Auf jeden Fall hat es mich überrascht, dass ich mich selbst auch mit Vollkornschnittchen angesprochen fühlen würde und das Wort eigentlich ganz nett finde, besser zumindest, als Toastbrot.
(/edit: und das ab jetzt schreibe ich wie die edits neu heute dazu)
Apropos Worte. Eine kleine Anekdote bevor dieser Beitrag dich endlich wieder in Ruhe lässt. Neulich hatte ich einen Auftritt in Berlin. Unter den dort Auftretenden waren auch einige nicht Deutsch-Muttersprachler. Diese Szene spielte sich in den Katakomben des Admiralspalast ab, wo ich gerade vom Rauchen kam und einen britischen Künstler traf:
Brite: Entschuldigung! The German word for Exit is Ausgang, isn’t it?

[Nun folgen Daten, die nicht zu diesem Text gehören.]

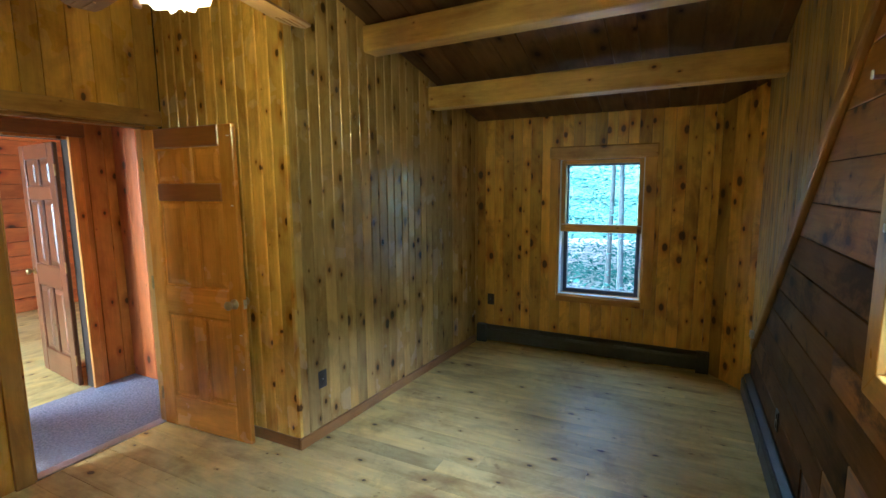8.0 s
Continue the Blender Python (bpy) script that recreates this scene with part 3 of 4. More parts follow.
# ---- heaters ----
def heater(name, m, length, cap_first, cap_last, label):
    """A baseboard heater along local x; y points into the room."""
    h = thing(name, *m.translation, label, "baseboard heater", "baseboard heaters along the walls")
    def prism(nm, x0, x1, sec, mat, lab=""):
        bm = bmesh.new()
        a = [bm.verts.new((x0, y, z)) for y, z in sec]
        b = [bm.verts.new((x1, y, z)) for y, z in sec]
        bm.faces.new(a); bm.faces.new(b[::-1])
        for k in range(len(sec)): bm.faces.new((a[k], b[k], b[(k + 1) % len(sec)], a[(k + 1) % len(sec)]))
        bmesh.ops.recalc_face_normals(bm, faces=bm.faces)
        return part(nm, bm, mat, h, lab, m)
    c0, c1 = (0.10 if cap_first else 0.0), length - (0.10 if cap_last else 0.0)
    prism("back_panel", c0, c1, [(0.001, 0.012), (0.010, 0.012), (0.010, 0.185), (0.001, 0.185)], M_HEATER)
    prism("front_panel", c0, c1, [(0.052, 0.030), (0.060, 0.030), (0.060, 0.128), (0.050, 0.150), (0.044, 0.150), (0.052, 0.126)], M_HEATER)
    prism("damper", c0, c1, [(0.011, 0.178), (0.044, 0.164), (0.047, 0.168), (0.012, 0.186)], M_HEATER)
    prism("fins", c0 + 0.02, c1 - 0.02, [(0.014, 0.045), (0.048, 0.045), (0.048, 0.115), (0.014, 0.115)], M_HEATDARK, "dark finned heating element")
    n = int((c1 - c0) / 1.1)
    for k in range(1, n + 1):
        x = c0 + (c1 - c0) * k / (n + 1)
        prism("joint", x - 0.012, x + 0.012, [(0.060, 0.029), (0.0615, 0.029), (0.0615, 0.128), (0.060, 0.128)], M_HEATER)
    for on, x0, x1 in ((cap_first, 0.0, 0.10), (cap_last, length - 0.10, length)):
        if on: prism("end_cap", x0, x1, [(0.001, 0.006), (0.064, 0.006), (0.064, 0.140), (0.050, 0.190), (0.001, 0.192)], M_HEATER)
    return h
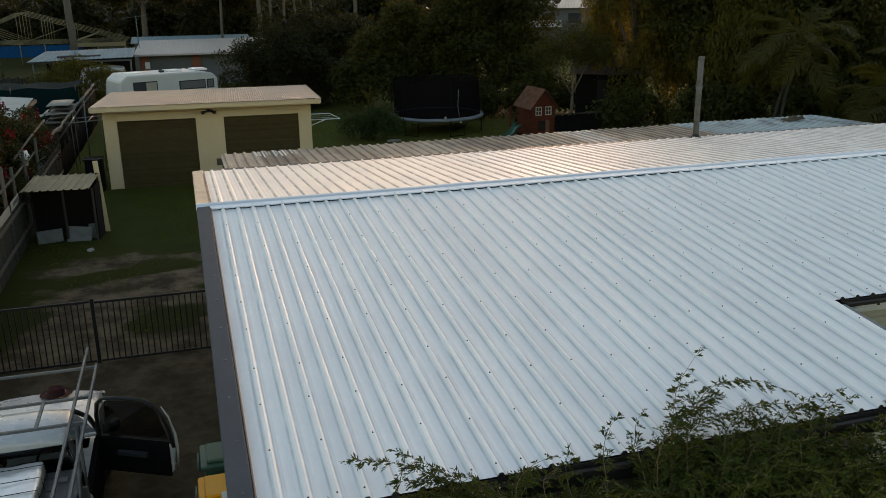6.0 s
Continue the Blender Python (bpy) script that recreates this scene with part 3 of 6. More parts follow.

Andy: Yes, indeed it is! Why do you want to know?
Brite: Because i want to smoke…
Andy: Then you just need to go through that door (/ich deute auf die Tür, durch die ich gerade gekommen bin)
Brite: I’ve been told so, but that is NOT-AUSGANG…
…
Man stelle sich dieses Wissen vor in einer Situation, in der es brennt. Halbwissen ist also doch gefährlicher, als ich dachte.
So. Jetzt verdaue ich ein bisschen die wundervollen Slam-Meisterschaften, von denen ich die Tage mehr berichten werde. Und von einem wunderschönen Buch über Tocotronic.